MH370: un père raconte deux mois d'attente sans réponse

  • Yan Jiacheng, père d'un passager du vol disparu MH370 de la Malaysia Airlines, le 23 avril 2014 au Metro Park Hotel de Pékin
    Yan Jiacheng, père d'un passager du vol disparu MH370 de la Malaysia Airlines, le 23 avril 2014 au Metro Park Hotel de Pékin AFP - Wang Zhao
  • Photo de l'armée australienne prise le 13 avril 2014 du navire HMAS Perth croisant dans l'océan Indien austral à la recherche de débris du vol MH370, épaulé par un chasseur de l'aviation néo-zélandaise
    Photo de l'armée australienne prise le 13 avril 2014 du navire HMAS Perth croisant dans l'océan Indien austral à la recherche de débris du vol MH370, épaulé par un chasseur de l'aviation néo-zélandaise Australian Defence/AFP/Archives - Abis Nicolas Gonzalez
  • Des proches de passagers du vol MH370 de la Malaysia Airlines prient dans une salle du Metro Park Hotel de Pékin, le 4 avril 2014
    Des proches de passagers du vol MH370 de la Malaysia Airlines prient dans une salle du Metro Park Hotel de Pékin, le 4 avril 2014 AFP/Archives - Wang Zhao
Publié le
AFP

Après la disparition du vol MH370 où se trouvait son fils, M. Yan a connu deux mois d'une insoutenable attente dans un hôtel pékinois, suspendu au suivi des opérations de recherche.
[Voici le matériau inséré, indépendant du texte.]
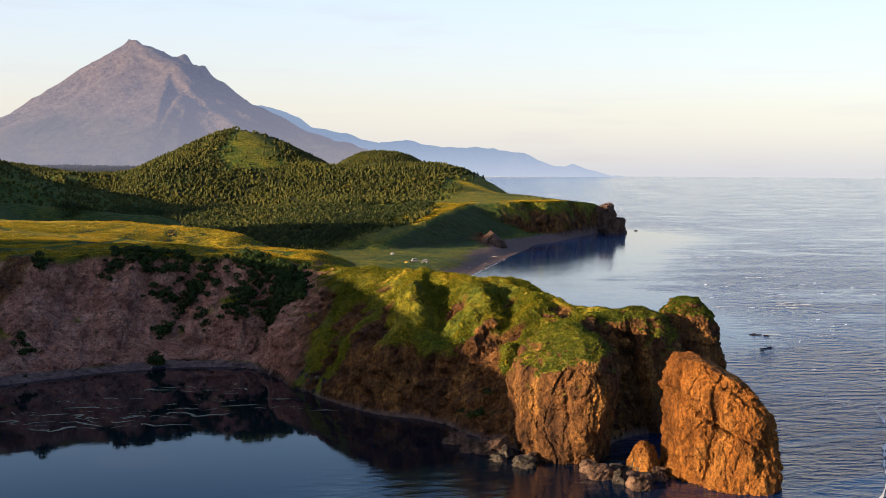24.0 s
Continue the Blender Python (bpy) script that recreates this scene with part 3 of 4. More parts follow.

Il repart à présent chez lui avec très peu de réponses et de bien maigres espoirs.

"Je n'ai pas envie de partir, mais je n'ai plus le choix", soupire Yan Jiacheng, prêt à être reconduit chez lui, dans la province orientale du Jiangsu, à 800 km de Pékin.

Son fils cadet, Yan Ling, 30 ans, figure parmi les 153 passagers chinois du vol MH370, parti de Kuala Lumpur à destination de Pékin et disparu le 8 mars dans des circonstances toujours mystérieuses.

La compagnie Malaysia Airlines a annoncé jeudi qu'elle cessait de prendre en charge les frais de logement de centaines de proches des passagers, hébergés depuis près de deux mois à l'hôtel Lido, dans la capitale chinoise.

- crises de nerfs -

C'est dans le cadre feutré de cet hôtel, assiégé par les journalistes, qu'étaient régulièrement organisées à l'attention des familles chinoises des rencontres avec des responsables de Malaysia Airlines ou des autorités malaisiennes.

Des rencontres émaillées de crises de nerfs et d'incidents orageux avec certains proches, furieux des revirements dans les déclarations officielles et convaincus que Kuala Lumpur leur cachait la vérité.

Dans le décor suranné d'une grande salle de bal -- dorures, lustres et épaisses moquettes pourpres --, ces longues réunions permettaient aux famille d'exprimer inlassablement leurs frustrations, leurs colères, leurs doutes, face à des responsables malaisiens incapables de répondre à leurs plus pressantes questions: pourquoi l'appareil a-t-il changé de cap le 8 mars? où est-il désormais?

Et cette interrogation lancinante: s'ils étaient encore en vie?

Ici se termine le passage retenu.